Ce slogan dont, dans une des émissions de « TV Nation », Hervé Van Laethem revendique la paternité, risque donc de fleurir dans l’année qui vient. Si l’aspect amateur peut faire sourire et que le nombre de militant·es reste limité, le danger que constitue Nation, surtout si l’amorce de regroupement se développe, est réel et ne doit pas être minimisé. Son activisme lui permet de compenser son manque de moyen et pourrait lui permettre une présence réelle dans les futures campagnes électorales d’autant que les autres formations ne semblent pas en état de marche. Empêcher une structuration plus importante est donc un enjeu des mois qui viennent.


[1] Le triangle vert et autres découvertes dans le monde virtuel in AM n°79 de janvier-février-mars 2017,
[2] Voir Un vrai fasciste : ni de droite, ni de gauche mais… d’extrême droite in AM n°31 de janvier-février-mars 2005,
[3] Une information qui a été l’objet d’un billet sur La Première.
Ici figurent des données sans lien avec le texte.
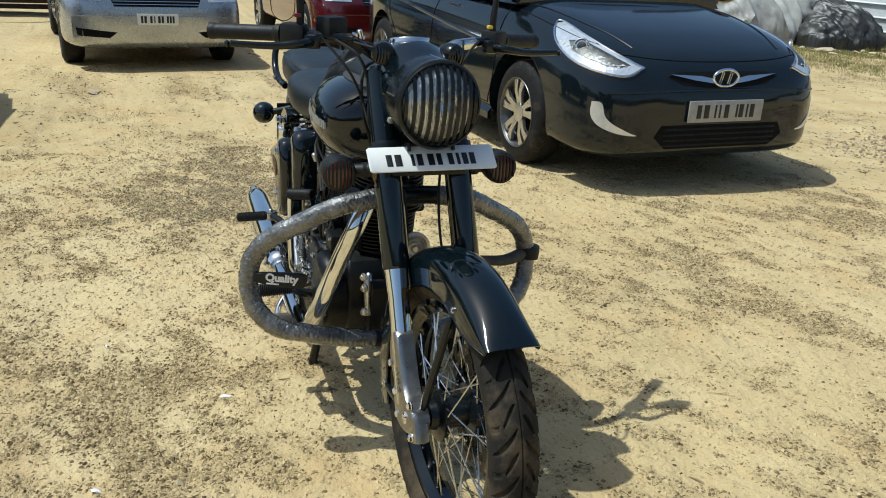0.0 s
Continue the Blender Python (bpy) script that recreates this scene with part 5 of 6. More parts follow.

[4] Sur le triangle vert diffusé par Nation voir à nouveau Le triangle vert et autres découvertes… op. cit.
[5] À 18.13 pour être précis
[6] Toutes les citations proviennent de textes ou de vidéos présentes sur le site de Nation début juin 2017.
[7] Alliance for Peace and Freedom, soit l’alliance pour la paix et la liberté, regroupe les partis de la mouvance radicale identitaire au sein de l’extrême droite européenne. On y retrouve notamment Aube Dorée.